Six Super Bowl championships, four Super Bowl MVPs, three NFL MVP awards, 14 Pro Bowls, 19 seasons in the league and a near-undeniable claim to GOAT status still aren't enough for Tom Brady.
The future Hall of Fame quarterback wrote an essay for The Players' Tribune in which he talked about what motivates him as a player, and why that passion ultimately led him to leave the Patriots — the only team he's ever played for — and join the Buccaneers.
A lot of veteran players were mentors to me during my years as a Patriot. They were there for me when I signed a second contract. They were there for Super Bowl wins, and when I got married. They saw me develop, and grow, and eventually start a family. Along with the opportunity to win championships, the support of older teammates is an amazing part of playing for a team. Doing whatever I can to help younger players evolve as people and players matters a lot to me. I’ve learned so much during my 20 years in New England — and I want to bring those things to a new team. Right now, though, I have things to prove to myself.
It sounds like the opportunity to serve as a mentor to the Bucs' talented young core, for one of the league's least successful franchises, was something that enticed Brady into choosing Tampa Bay. Brady continued:
As I said before, playing for one team for 20 years has been an amazing ride and experience. But doing the same thing year after year brings its own challenges. A familiar rhythm can be comforting and great.
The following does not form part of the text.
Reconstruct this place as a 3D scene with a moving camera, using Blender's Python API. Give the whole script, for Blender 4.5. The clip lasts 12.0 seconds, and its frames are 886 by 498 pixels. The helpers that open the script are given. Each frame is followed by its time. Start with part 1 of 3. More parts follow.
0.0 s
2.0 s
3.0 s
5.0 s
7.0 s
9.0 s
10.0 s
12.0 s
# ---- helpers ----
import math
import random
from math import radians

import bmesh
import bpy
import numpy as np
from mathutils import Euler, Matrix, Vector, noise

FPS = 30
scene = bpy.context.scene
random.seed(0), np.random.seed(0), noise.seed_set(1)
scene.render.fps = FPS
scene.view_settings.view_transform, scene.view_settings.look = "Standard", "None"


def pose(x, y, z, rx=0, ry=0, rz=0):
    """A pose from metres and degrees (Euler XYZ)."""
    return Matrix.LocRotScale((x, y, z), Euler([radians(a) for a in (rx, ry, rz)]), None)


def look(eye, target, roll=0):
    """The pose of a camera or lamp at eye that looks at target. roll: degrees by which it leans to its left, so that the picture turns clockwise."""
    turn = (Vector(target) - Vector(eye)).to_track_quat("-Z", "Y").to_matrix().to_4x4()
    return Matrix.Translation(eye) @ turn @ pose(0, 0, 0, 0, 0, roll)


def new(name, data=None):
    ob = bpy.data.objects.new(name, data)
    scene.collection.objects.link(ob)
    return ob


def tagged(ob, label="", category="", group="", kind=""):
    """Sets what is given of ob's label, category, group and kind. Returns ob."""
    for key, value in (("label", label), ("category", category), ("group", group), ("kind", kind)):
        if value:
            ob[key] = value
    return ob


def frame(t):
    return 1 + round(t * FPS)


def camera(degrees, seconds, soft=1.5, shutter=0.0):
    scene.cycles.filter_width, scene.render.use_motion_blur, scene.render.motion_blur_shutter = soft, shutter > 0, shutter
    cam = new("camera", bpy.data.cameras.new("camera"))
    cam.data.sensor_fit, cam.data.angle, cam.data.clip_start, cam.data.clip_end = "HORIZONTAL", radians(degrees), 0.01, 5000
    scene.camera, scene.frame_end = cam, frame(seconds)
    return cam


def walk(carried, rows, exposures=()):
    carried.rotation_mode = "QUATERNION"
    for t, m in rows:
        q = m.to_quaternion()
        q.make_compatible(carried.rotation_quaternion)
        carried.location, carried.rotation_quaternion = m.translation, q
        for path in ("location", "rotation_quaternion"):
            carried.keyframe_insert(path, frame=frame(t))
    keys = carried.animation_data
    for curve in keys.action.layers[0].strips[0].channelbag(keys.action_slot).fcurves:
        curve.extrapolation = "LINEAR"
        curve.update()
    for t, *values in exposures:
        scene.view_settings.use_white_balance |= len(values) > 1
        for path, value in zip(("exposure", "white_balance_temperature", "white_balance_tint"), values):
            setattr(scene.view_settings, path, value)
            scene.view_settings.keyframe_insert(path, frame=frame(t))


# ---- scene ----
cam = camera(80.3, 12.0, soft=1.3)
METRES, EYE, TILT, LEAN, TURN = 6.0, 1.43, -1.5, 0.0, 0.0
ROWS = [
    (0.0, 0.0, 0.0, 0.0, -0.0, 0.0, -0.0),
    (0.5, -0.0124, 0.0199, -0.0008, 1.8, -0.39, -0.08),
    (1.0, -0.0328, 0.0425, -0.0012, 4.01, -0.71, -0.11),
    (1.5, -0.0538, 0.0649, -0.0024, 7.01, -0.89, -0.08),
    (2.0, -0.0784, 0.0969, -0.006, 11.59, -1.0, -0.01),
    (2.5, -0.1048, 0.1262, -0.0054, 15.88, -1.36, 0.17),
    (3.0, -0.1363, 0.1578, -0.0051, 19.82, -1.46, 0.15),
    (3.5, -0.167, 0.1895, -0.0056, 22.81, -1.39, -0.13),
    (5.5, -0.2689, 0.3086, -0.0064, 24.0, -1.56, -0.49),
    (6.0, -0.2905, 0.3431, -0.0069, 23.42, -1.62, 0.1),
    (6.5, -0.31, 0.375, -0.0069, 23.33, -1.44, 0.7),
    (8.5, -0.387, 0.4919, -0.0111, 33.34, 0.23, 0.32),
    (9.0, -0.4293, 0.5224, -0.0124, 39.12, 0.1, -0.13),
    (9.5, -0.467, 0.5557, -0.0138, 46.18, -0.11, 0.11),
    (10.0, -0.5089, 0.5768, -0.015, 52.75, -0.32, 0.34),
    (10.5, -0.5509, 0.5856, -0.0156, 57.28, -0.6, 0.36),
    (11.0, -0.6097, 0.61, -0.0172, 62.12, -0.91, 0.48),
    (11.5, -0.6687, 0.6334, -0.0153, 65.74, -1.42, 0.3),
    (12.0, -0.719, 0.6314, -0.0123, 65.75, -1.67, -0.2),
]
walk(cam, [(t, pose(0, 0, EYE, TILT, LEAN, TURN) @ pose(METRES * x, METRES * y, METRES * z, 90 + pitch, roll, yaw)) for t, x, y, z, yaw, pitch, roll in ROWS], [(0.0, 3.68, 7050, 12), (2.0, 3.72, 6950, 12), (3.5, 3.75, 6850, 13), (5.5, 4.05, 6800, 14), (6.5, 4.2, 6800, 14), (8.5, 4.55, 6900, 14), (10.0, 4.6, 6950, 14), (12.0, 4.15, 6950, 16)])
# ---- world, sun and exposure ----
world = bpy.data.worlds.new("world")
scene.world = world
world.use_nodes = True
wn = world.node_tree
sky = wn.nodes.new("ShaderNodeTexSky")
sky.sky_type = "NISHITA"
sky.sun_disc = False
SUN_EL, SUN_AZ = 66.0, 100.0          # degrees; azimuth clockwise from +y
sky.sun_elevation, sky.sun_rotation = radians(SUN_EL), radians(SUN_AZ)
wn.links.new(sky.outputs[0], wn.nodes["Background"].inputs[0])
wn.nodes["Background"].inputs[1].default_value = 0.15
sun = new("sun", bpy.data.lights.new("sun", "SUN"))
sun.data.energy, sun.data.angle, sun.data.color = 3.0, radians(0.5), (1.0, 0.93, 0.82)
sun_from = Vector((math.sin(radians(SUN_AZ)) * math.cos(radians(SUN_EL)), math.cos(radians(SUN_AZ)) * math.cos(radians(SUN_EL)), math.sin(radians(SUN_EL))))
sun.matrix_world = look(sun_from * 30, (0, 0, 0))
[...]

But it can also make you lose sight of other rhythms, newer ones that remind you of everything that hasn’t been done yet.
For years, football pundits have tried to dissect the Patriots' success, pinning it down to one of two factors: Brady's greatness or Bill Belichick's brilliance. Had Brady stuck things out and finished his career in Foxborough, there would likely be many who claim he was merely a product of Belichick's system. Now, Brady has a chance to prove himself in Tampa, alongside a good core of offensive players and underneath well-respected head coach Bruce Arians.
"I’m trying to do things that have never been done in my sport. That’s actually fun for me, too, because I know I can do them. When a team gives you the opportunity to do those things with them, well … if not with them, then who? At some point, you have to throw your whole body into what you’re doing. You have to say, Let’s ride. Let’s see what we got.
"I want to show everybody what I got."